His research, which was never linear and at first glance might appear discontinuous – driven as it is by the tenacious desire to provide fresh solutions for every project without ever resting on past achievements – reveals, as mentioned earlier, a constant and invariable theme in the concept of space-circulation, of urban passage, of the covered gallery as an integral element of the city and a hub of attraction for community life. In many of his works, as in the case of the two bank buildings analysed here, the introduction of walkways makes the space fluid and totally open to circulation. The interior space is composed along lines of convergence that play a specific role in facilitating the relationships indispensable to the spontaneous fulfilment of functions. Michelucci envisions the circulation route not as just a means of distribution, but as an element that informs the sequence of interior spaces, connecting them within a complex organism that is one with the city.

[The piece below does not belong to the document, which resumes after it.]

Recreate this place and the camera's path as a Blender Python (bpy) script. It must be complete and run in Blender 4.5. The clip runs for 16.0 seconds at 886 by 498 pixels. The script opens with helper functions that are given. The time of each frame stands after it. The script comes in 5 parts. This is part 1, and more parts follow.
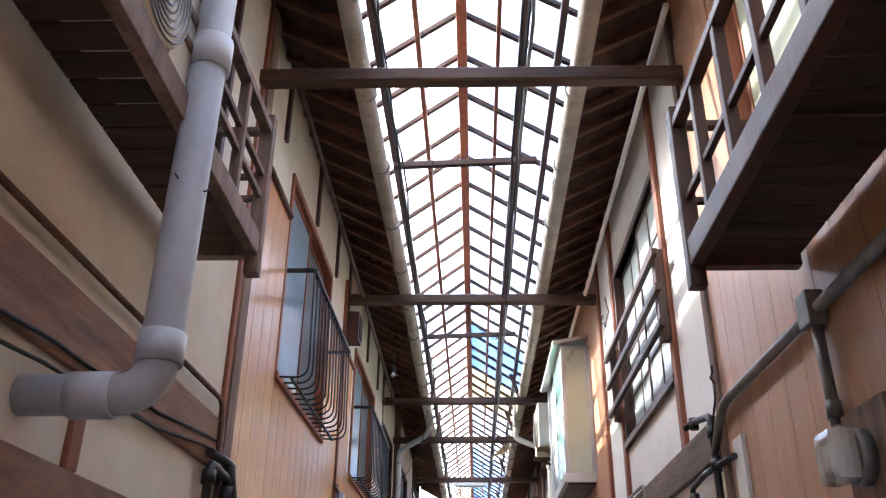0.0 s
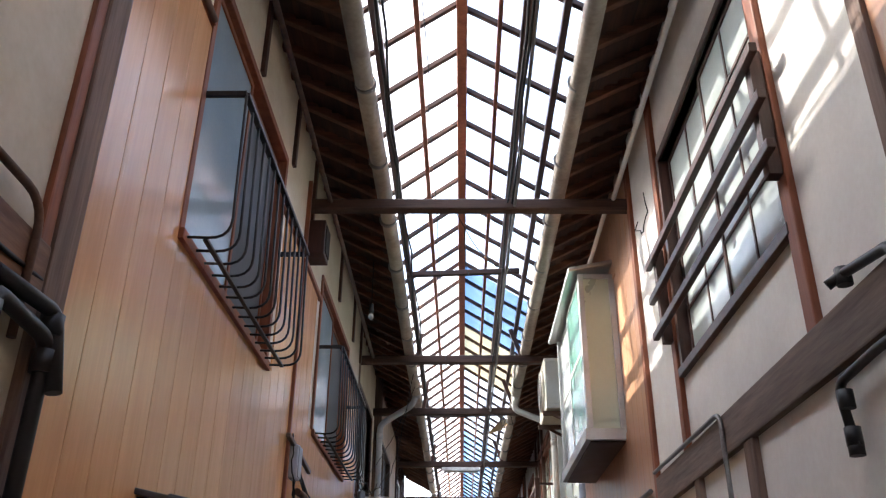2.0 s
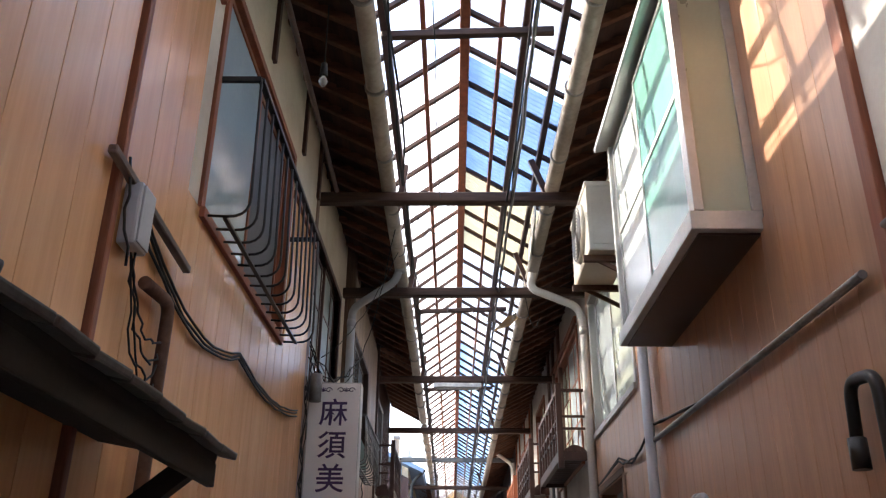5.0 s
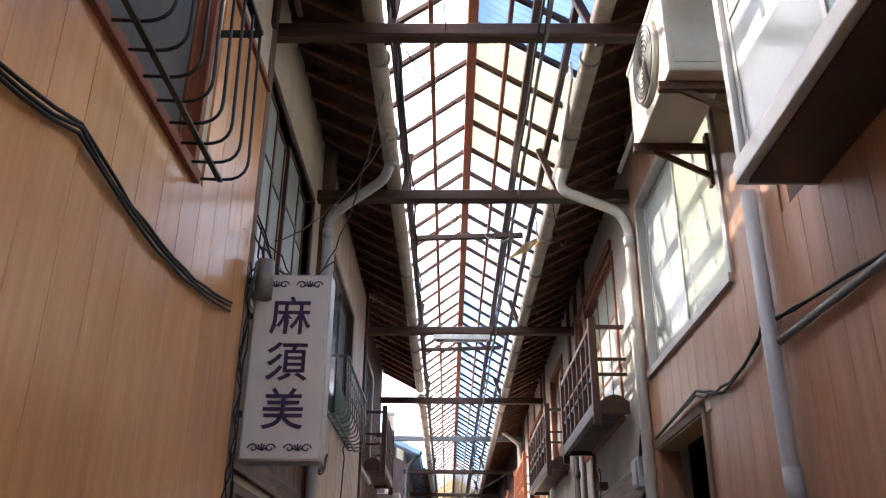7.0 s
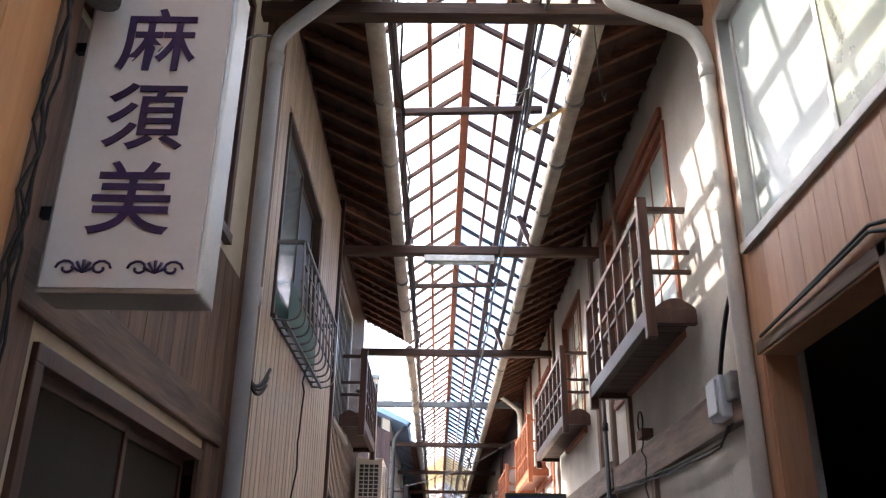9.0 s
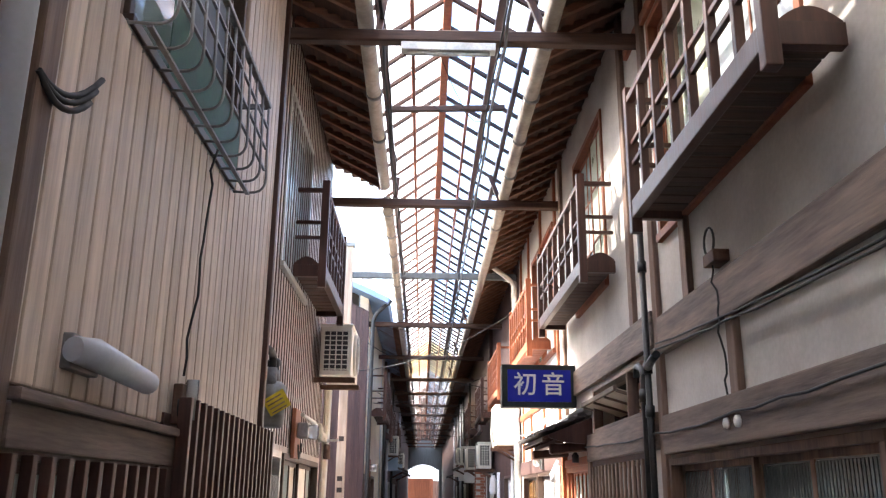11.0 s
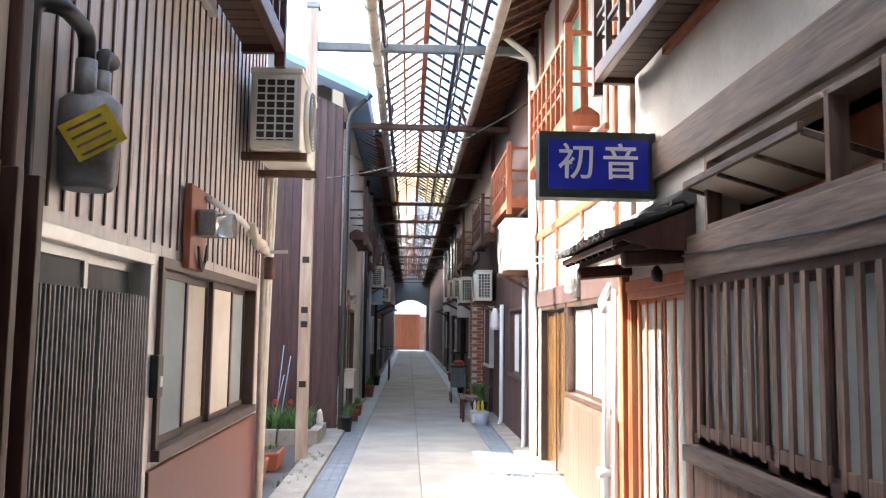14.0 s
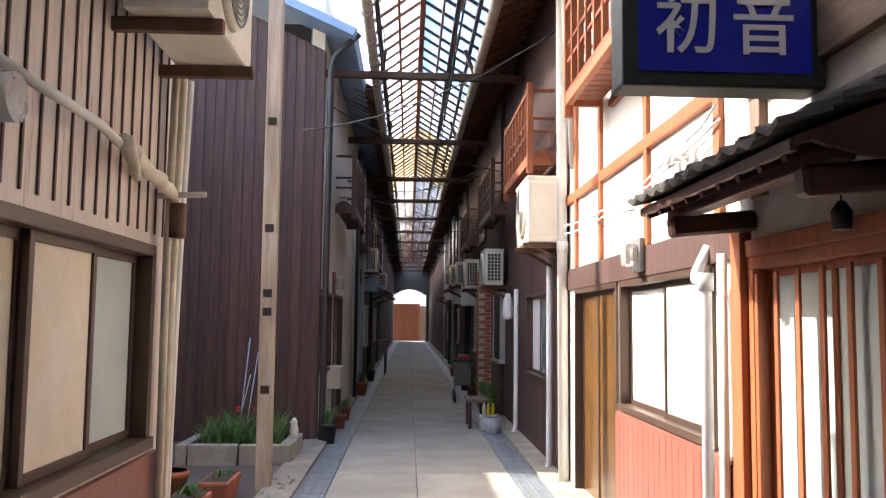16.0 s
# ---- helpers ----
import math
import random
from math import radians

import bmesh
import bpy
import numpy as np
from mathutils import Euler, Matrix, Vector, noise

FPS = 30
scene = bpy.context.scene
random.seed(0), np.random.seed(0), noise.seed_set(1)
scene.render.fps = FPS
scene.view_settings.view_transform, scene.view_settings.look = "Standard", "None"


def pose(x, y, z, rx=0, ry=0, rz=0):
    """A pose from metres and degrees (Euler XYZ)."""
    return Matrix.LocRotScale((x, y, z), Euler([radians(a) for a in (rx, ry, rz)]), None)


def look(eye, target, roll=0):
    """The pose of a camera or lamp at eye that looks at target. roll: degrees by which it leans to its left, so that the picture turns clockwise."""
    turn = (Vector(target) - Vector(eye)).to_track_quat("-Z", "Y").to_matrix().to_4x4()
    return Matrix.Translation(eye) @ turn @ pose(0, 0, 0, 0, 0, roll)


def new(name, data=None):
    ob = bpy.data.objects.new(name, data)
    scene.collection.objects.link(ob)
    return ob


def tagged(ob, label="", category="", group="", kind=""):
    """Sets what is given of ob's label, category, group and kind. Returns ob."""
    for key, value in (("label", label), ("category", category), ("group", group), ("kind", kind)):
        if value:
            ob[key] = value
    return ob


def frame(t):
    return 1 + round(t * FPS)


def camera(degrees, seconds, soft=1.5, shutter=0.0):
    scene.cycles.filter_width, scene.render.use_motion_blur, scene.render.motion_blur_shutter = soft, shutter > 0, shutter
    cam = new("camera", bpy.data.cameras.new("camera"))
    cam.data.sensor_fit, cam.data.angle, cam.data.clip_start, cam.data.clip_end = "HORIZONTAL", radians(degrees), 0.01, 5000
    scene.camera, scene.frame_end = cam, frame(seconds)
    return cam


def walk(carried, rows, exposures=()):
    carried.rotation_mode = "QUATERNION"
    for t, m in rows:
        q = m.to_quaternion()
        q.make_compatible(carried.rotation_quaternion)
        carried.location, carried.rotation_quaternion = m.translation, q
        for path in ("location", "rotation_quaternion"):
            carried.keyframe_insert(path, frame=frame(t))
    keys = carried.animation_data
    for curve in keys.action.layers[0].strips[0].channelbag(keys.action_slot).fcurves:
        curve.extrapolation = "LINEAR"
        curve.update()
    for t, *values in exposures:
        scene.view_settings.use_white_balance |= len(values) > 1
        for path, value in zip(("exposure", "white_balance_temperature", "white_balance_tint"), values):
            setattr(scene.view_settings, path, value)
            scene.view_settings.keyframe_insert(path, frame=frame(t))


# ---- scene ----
cam = camera(55.7, 16.0, 1.25)
METRES, EYE, TILT, LEAN, TURN = 16.8, 1.6, 0.85, 0.0, 2.3
ROWS = [
    (0.0, 0.0, 0.0, 0.0, -0.26, 25.15, -0.55),
    (0.5, 0.0012, 0.0268, -0.0008, -0.36, 25.53, -0.51),
    (1.0, 0.0004, 0.0546, -0.0013, -0.56, 25.62, -0.52),
    (1.5, 0.0013, 0.085, -0.0013, -0.86, 25.59, -0.5),
    (2.0, -0.0001, 0.115, -0.0025, -1.14, 25.55, -0.46),
    (2.5, 0.0005, 0.1464, -0.0036, -1.29, 25.42, -0.46),
    (3.0, 0.0008, 0.1769, -0.0045, -1.4, 25.07, -0.45),
    (3.5, 0.001, 0.2075, -0.0056, -1.47, 24.51, -0.48),
    (4.0, 0.0015, 0.2392, -0.0051, -1.54, 23.8, -0.49),
    (6.5, 0.0043, 0.3975, -0.006, -1.92, 22.9, -0.46),
    (7.0, 0.0038, 0.4284, -0.0061, -1.97, 22.88, -0.49),
    (7.5, 0.0046, 0.4608, -0.0064, -2.06, 22.89, -0.58),
    (8.0, 0.0043, 0.4921, -0.0075, -2.21, 22.87, -0.65),
    (10.5, 0.0108, 0.6491, -0.0091, -3.51, 17.93, -0.62),
    (11.0, 0.0141, 0.6798, -0.0096, -3.69, 15.47, -0.63),
    (11.5, 0.0159, 0.7091, -0.0107, -3.86, 12.96, -0.62),
    (12.0, 0.0183, 0.7394, -0.0117, -4.15, 10.37, -0.66),
    (12.5, 0.0201, 0.7712, -0.0115, -4.47, 7.73, -0.67),
    (13.0, 0.0185, 0.803, -0.0118, -4.55, 5.81, -0.67),
    (13.5, 0.0195, 0.8351, -0.0117, -4.58, 5.01, -0.73),
    (14.0, 0.0204, 0.868, -0.0123, -4.63, 4.67, -0.79),
    (14.5, 0.0231, 0.9005, -0.0128, -4.61, 4.49, -0.72),
    (15.0, 0.024, 0.9331, -0.0143, -4.61, 4.36, -0.74),
    (15.5, 0.0258, 0.9661, -0.0155, -4.63, 4.2, -0.7),
    (16.0, 0.0285, 0.9987, -0.0149, -4.64, 4.01, -0.72),
]
walk(cam, [(t, pose(0, 0, EYE, TILT, LEAN, TURN) @ pose(METRES * x, METRES * y, METRES * z, 90 + pitch, roll, yaw)) for t, x, y, z, yaw, pitch, roll in ROWS], [(0.0, 3.65, 6050, 10), (1.5, 3.15, 6200, 10), (3.5, 2.85, 6550, 11), (7.0, 3.15, 6600, 13), (9.0, 3.4, 6600, 12), (11.0, 3.75, 6550, 12), (12.5, 3.7, 6250, 9), (14.0, 3.65, 6250, 8), (14.7, 3.45, 6450, 10), (16.0, 2.75, 6650, 11)])

# ---- light ----
SUN_AZ, SUN_EL = radians(-70), radians(40)
world = bpy.data.worlds.new("world")
scene.world = world
world.use_nodes = True
wn = world.node_tree.nodes
sky = wn.new("ShaderNodeTexSky")
sky.sky_type, sky.sun_disc = "NISHITA", False
sky.sun_elevation, sky.sun_rotation = SUN_EL, SUN_AZ
sky.air_density, sky.dust_density = 1.2, 3.0
wn["Background"].inputs["Strength"].default_value = 0.15
world.node_tree.links.new(sky.outputs[0], wn["Background"].inputs["Color"])
sun = new("sun", bpy.data.lights.new("sun", "SUN"))
sun.data.energy, sun.data.angle, sun.data.color = 2.1, radians(0.6), (1.0, 0.93, 0.82)
to_sun = Vector((math.sin(SUN_AZ) * math.cos(SUN_EL), math.cos(SUN_AZ) * math.cos(SUN_EL), math.sin(SUN_EL)))
sun.matrix_world = look(to_sun * 60, (0, 0, 0))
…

Furthermore, in his work on both projects in Pistoia, he never demonstrated any concern or uncertainty in proposing solutions that were innovative even when they might stand in contrast to the given historical context. An example to remember – because it is emblematic of this modus operandi but unfortunately was never built, causing the architect a great deal of bitterness and disappointment – is the reconstruction of the historic city centre of Florence after World War II. In that case, Michelucci distanced himself from the widespread and prevailing conception of the need for mimetic interventions, sustained by the principle of rebuilding Florence “dov’era e com’era” (where it was and how it was). To defend his stance, he developed bold and innovative projects that went in the opposite direction. In the dramatic vision of the ruins, he perceived an opportunity to regenerate the medieval urban fabric by introducing a new architectural matrix that would infuse light and spaciousness, featuring modern stepped buildings, walkways and streets developed on different levels. His futuristic studies for the reconstruction of the area around Ponte Vecchio are a manifesto for Michelucci’s idea of a new city, one that could vary and adapt to change, such as the transformation occurring in that specific phase of forced transition that the city of Florence was destined to undergo at that time.